● **WRITTEN EXERCISE**:
Each line containing the word "import" must be collected.

● **MATERIAL**:
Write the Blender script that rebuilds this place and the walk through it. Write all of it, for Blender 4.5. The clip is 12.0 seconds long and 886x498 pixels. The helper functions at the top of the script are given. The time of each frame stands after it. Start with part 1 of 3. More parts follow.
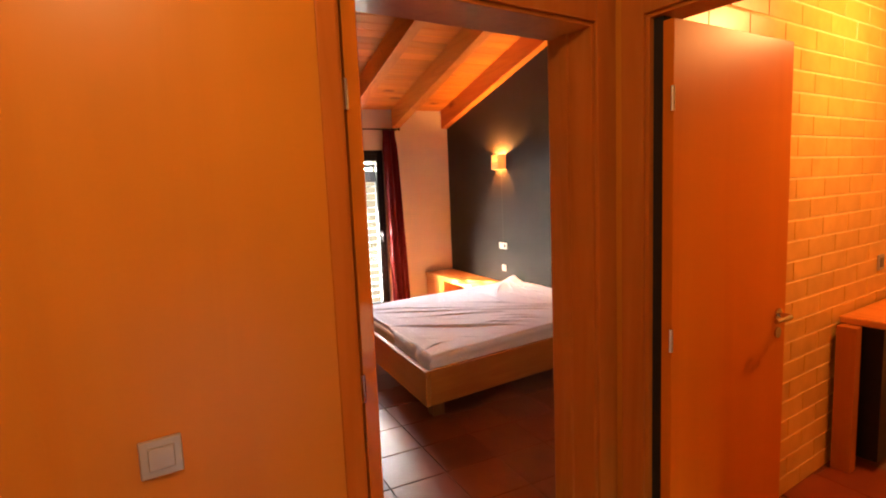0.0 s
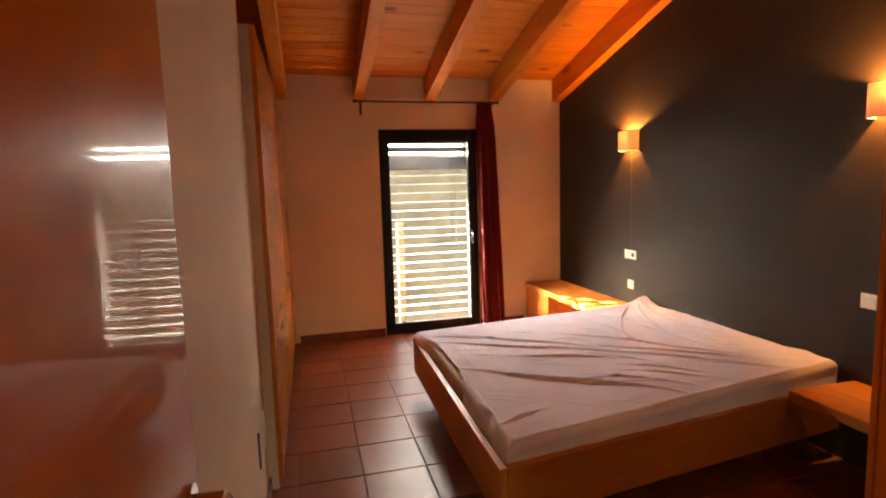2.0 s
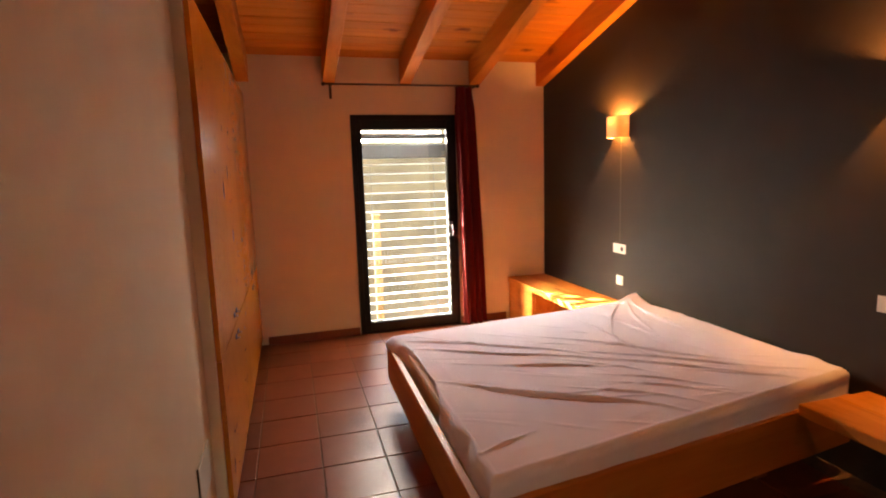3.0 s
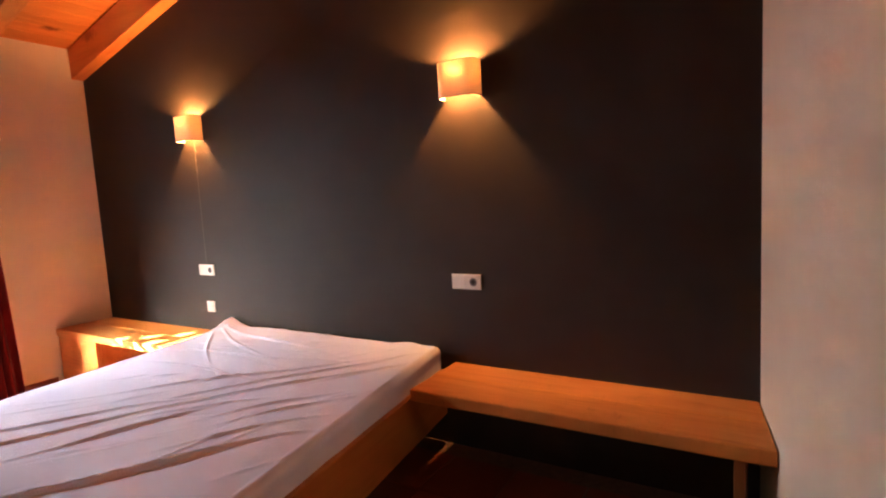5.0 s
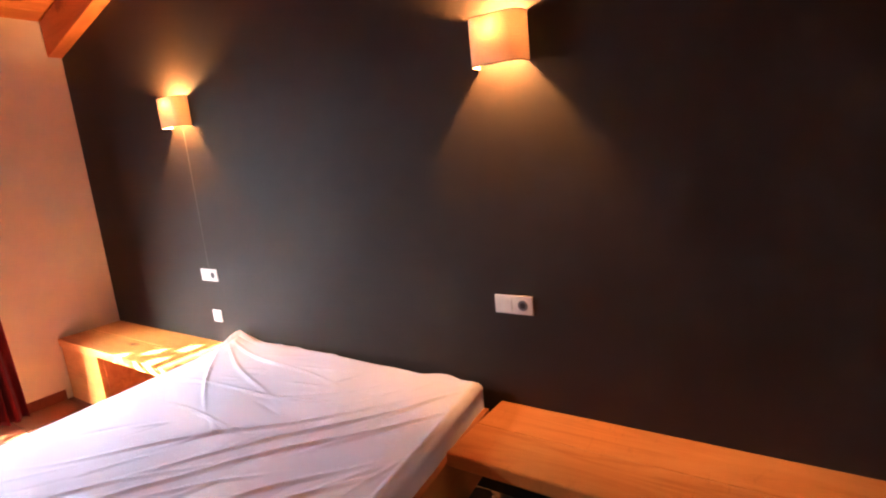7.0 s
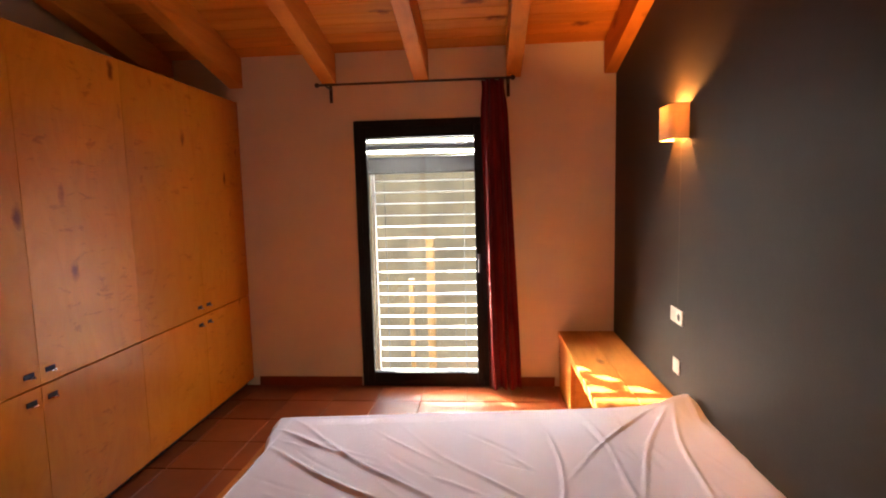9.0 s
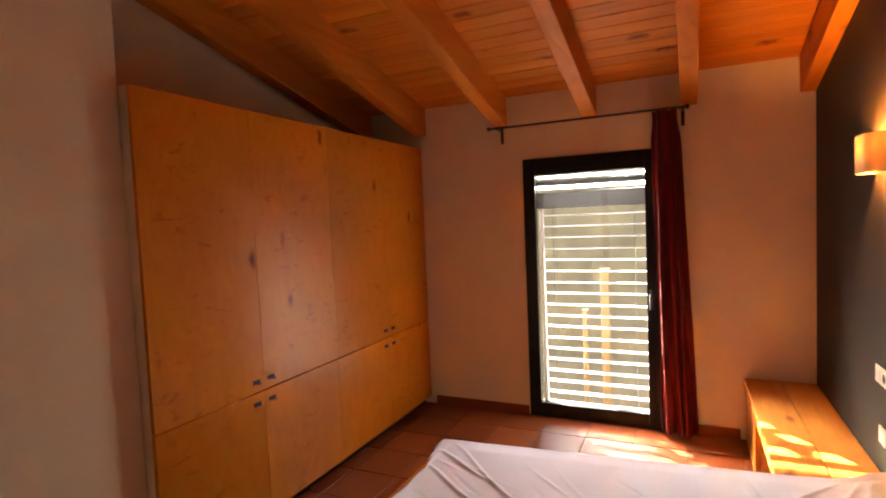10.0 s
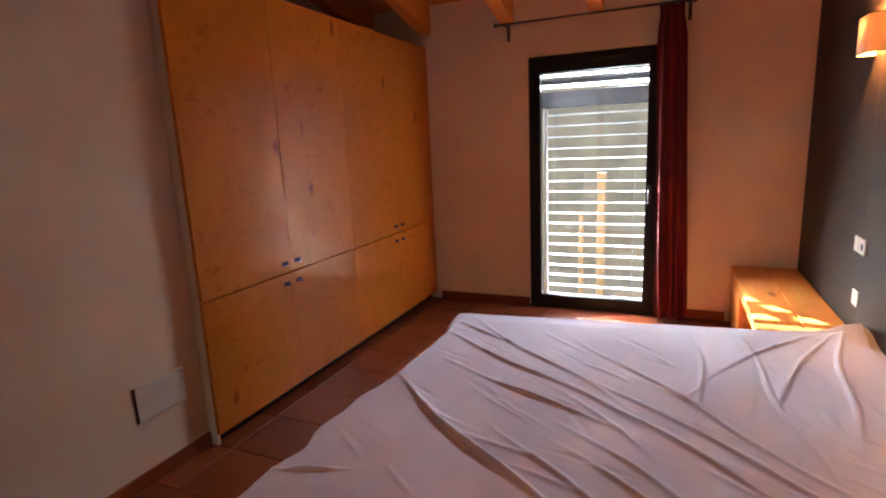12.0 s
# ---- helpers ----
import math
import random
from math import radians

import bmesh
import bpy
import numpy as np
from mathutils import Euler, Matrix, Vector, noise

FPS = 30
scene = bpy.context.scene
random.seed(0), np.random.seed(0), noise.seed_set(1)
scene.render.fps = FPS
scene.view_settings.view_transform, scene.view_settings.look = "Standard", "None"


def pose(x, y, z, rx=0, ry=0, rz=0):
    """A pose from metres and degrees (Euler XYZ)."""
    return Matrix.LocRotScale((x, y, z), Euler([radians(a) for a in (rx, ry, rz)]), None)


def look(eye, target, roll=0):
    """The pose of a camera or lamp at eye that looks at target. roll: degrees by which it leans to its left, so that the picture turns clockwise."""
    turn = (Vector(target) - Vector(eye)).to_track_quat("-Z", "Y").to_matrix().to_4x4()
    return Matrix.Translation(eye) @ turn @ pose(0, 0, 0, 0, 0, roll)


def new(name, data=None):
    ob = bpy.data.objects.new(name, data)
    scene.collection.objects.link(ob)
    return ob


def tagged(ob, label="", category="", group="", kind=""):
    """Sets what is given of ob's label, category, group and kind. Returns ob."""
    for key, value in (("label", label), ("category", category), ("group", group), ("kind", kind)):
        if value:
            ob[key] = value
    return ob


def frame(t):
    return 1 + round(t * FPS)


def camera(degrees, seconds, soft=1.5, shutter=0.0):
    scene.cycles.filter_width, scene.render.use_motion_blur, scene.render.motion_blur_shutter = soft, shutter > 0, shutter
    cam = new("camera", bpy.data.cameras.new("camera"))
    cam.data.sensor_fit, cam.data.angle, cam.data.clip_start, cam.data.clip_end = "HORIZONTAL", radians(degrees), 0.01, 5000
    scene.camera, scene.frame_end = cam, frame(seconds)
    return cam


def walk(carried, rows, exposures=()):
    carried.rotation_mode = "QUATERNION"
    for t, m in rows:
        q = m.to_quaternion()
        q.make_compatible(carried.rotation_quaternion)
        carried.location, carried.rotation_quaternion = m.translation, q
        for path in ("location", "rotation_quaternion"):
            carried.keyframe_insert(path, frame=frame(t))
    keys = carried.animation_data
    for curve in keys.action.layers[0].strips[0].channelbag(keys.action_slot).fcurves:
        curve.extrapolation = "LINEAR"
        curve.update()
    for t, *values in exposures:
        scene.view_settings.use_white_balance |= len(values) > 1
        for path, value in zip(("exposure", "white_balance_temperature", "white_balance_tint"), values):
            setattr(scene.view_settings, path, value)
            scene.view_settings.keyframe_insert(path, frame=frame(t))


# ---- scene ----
cam = camera(79.8, 12.0, soft=2.0)
PATH = [
    (0, (-0.471, -2.381, 1.600), (0.402, -0.597, 1.366), -2.43),
    (0.5, (-0.222, -1.999, 1.540), (0.566, -0.174, 1.317), -2.31),
    (1, (-0.006, -1.631, 1.507), (0.660, 0.244, 1.300), -2.10),
    (1.5, (0.130, -1.377, 1.487), (0.682, 0.534, 1.282), -1.83),
    (2, (0.199, -1.165, 1.495), (0.682, 0.763, 1.269), -1.72),
    (2.5, (0.250, -1.027, 1.528), (0.706, 0.903, 1.267), -1.76),
    (4.5, (0.548, -0.442, 1.383), (1.983, 0.929, 1.135), -2.76),
    (5, (0.577, -0.472, 1.319), (2.280, 0.555, 1.111), -3.27),
    (5.5, (0.786, -0.460, 1.258), (2.565, 0.436, 1.077), -4.21),
    (6, (0.874, -0.366, 1.313), (2.669, 0.488, 1.096), -4.76),
    (6.5, (0.926, -0.219, 1.455), (2.681, 0.689, 1.153), -5.26),
    (8.5, (1.826, -0.007, 1.536), (2.152, 1.946, 1.250), -1.79),
    (9, (1.915, 0.115, 1.533), (1.754, 2.098, 1.324), -1.38),
    (9.5, (2.014, 0.115, 1.591), (1.461, 2.030, 1.429), -1.73),
    (10, (2.133, 0.005, 1.648), (1.288, 1.814, 1.536), -2.42),
    (10.5, (2.192, -0.066, 1.676), (1.246, 1.692, 1.563), -2.49),
    (11, (2.140, -0.136, 1.646), (1.256, 1.644, 1.420), -2.14),
    (11.5, (2.054, -0.160, 1.535), (1.248, 1.638, 1.192), -2.09),
    (12, (2.049, -0.245, 1.461), (1.255, 1.548, 1.065), -2.54),
]
EXPOSURES = [(0, 5.45, 6600, 10), (0.5, 5.35, 6600, 10), (1, 5.01, 7000, 10), (1.5, 4.73, 7300, 10), (2.5, 4.78, 7300, 10),
             (4.5, 4.95, 6050, 10), (5.5, 5.06, 5250, 10), (6.5, 5.37, 5150, 10), (8.5, 4.63, 6100, 10), (9.5, 4.53, 7050, 10),
             (10.5, 4.48, 7200, 10), (11.2, 4.32, 6350, 10), (12, 4.34, 5550, 10)]
walk(cam, [(t, look(eye, target, roll)) for t, eye, target, roll in PATH], EXPOSURES)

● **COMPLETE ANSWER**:
import math
import random
from math import radians
import bmesh
import bpy
import numpy as np
from mathutils import Euler, Matrix, Vector, noise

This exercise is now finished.